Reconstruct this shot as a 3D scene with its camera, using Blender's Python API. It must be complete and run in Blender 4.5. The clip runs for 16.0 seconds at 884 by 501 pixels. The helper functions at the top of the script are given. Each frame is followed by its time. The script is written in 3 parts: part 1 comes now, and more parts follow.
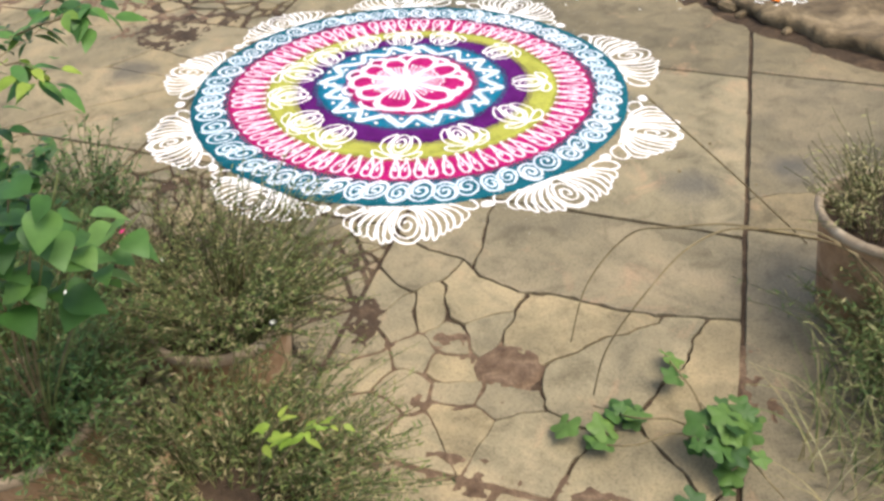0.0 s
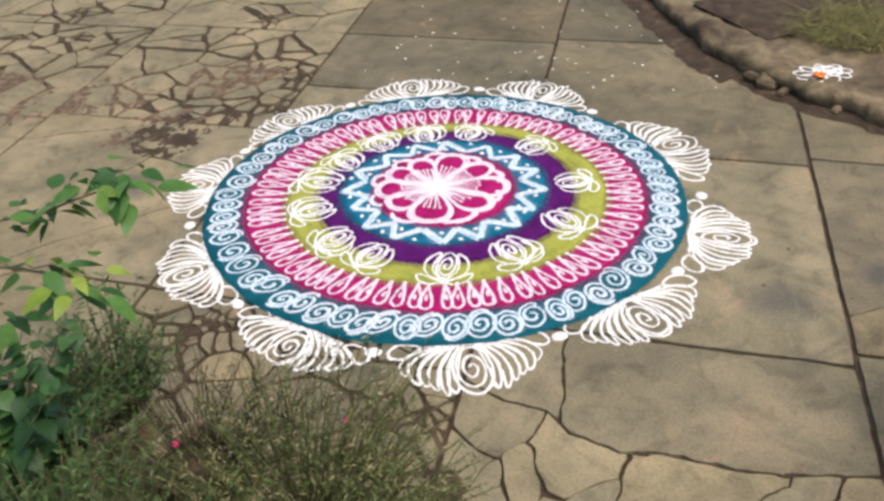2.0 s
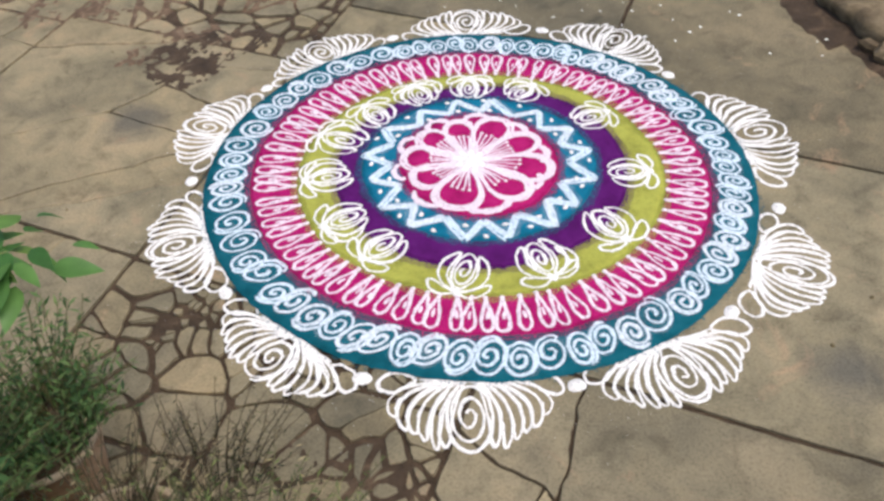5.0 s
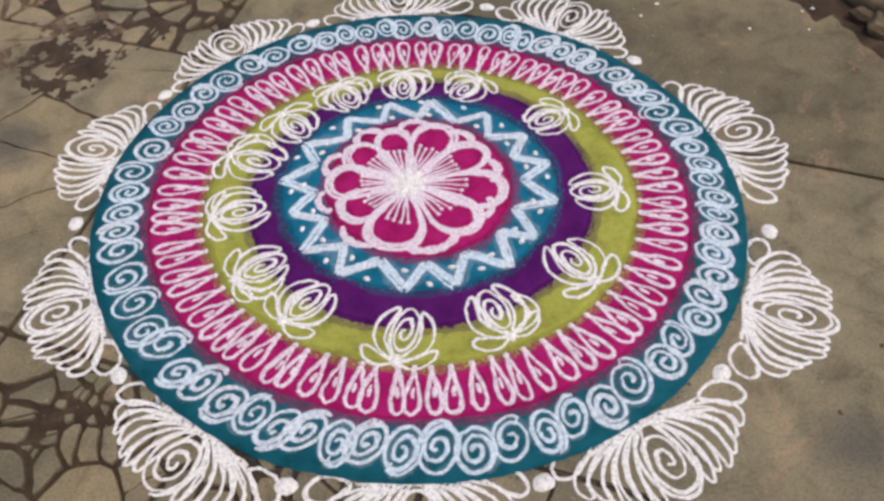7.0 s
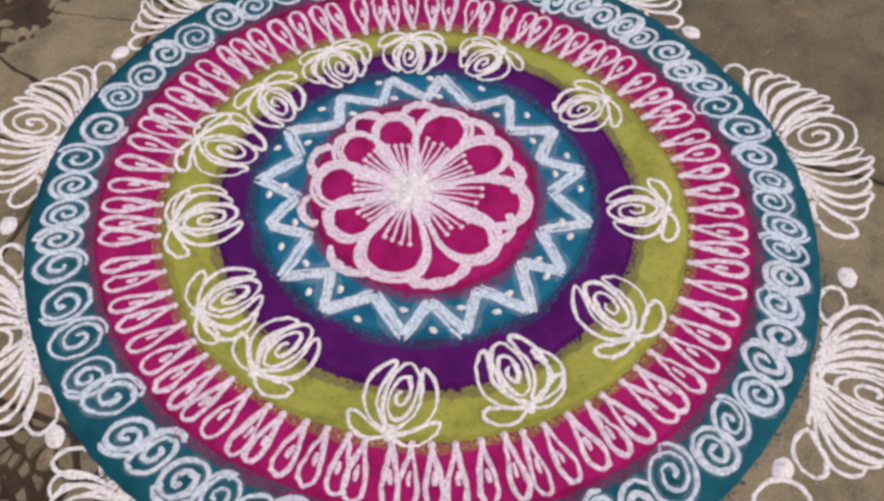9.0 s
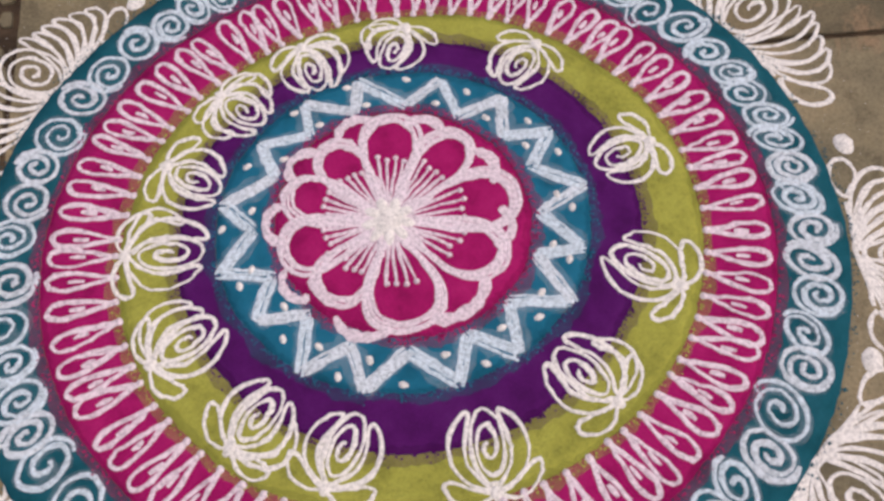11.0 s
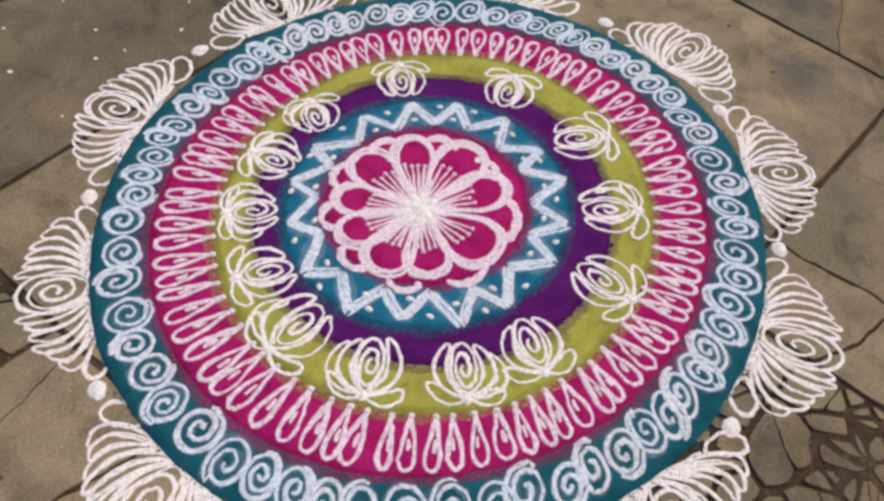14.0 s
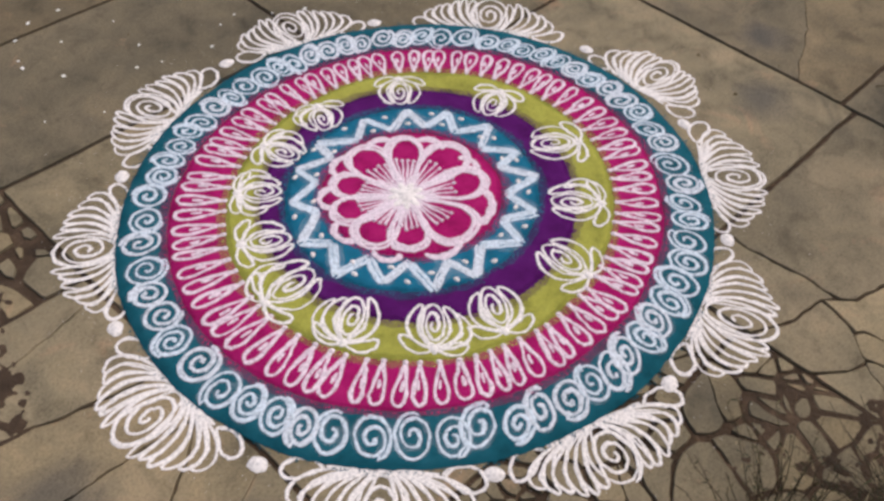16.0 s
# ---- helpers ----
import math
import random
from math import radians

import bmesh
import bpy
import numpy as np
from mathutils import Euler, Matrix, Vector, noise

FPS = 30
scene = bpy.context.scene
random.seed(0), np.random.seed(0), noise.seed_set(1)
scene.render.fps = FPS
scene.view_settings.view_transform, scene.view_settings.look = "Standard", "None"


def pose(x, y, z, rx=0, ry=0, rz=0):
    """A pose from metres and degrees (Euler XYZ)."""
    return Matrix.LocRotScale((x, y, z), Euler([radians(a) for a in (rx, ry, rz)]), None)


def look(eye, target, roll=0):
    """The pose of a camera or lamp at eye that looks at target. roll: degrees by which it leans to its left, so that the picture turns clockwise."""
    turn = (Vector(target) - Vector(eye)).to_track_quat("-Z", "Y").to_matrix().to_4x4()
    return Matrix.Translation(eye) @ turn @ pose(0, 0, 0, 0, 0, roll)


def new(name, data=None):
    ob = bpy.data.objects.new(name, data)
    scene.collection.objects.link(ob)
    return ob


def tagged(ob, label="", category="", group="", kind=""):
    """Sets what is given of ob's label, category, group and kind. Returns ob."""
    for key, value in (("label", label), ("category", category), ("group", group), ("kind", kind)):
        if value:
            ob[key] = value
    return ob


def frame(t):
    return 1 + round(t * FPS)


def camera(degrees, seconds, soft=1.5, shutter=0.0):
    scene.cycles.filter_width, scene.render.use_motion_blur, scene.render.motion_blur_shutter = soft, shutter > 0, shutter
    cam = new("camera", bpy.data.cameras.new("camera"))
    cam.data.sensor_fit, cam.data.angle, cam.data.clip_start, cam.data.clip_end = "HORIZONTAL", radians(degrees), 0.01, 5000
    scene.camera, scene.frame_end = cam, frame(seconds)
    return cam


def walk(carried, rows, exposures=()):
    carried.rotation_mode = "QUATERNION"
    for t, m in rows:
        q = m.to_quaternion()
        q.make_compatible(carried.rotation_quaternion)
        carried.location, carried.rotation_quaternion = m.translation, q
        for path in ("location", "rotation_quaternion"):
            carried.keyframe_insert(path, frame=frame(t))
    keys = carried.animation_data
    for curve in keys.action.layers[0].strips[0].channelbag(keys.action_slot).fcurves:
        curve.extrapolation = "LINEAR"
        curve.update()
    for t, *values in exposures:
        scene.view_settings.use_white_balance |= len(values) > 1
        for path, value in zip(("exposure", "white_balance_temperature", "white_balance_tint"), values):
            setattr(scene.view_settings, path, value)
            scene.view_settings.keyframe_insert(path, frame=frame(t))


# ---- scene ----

+--

_WRITTEN TASK_
Extract from the listing above the lines between the line containing "for path in" and the line containing "for t, *values", keeping both of those lines. Output nothing else.

_FINAL ANSWER_
        for path in ("location", "rotation_quaternion"):
            carried.keyframe_insert(path, frame=frame(t))
    keys = carried.animation_data
    for curve in keys.action.layers[0].strips[0].channelbag(keys.action_slot).fcurves:
        curve.extrapolation = "LINEAR"
        curve.update()
    for t, *values in exposures:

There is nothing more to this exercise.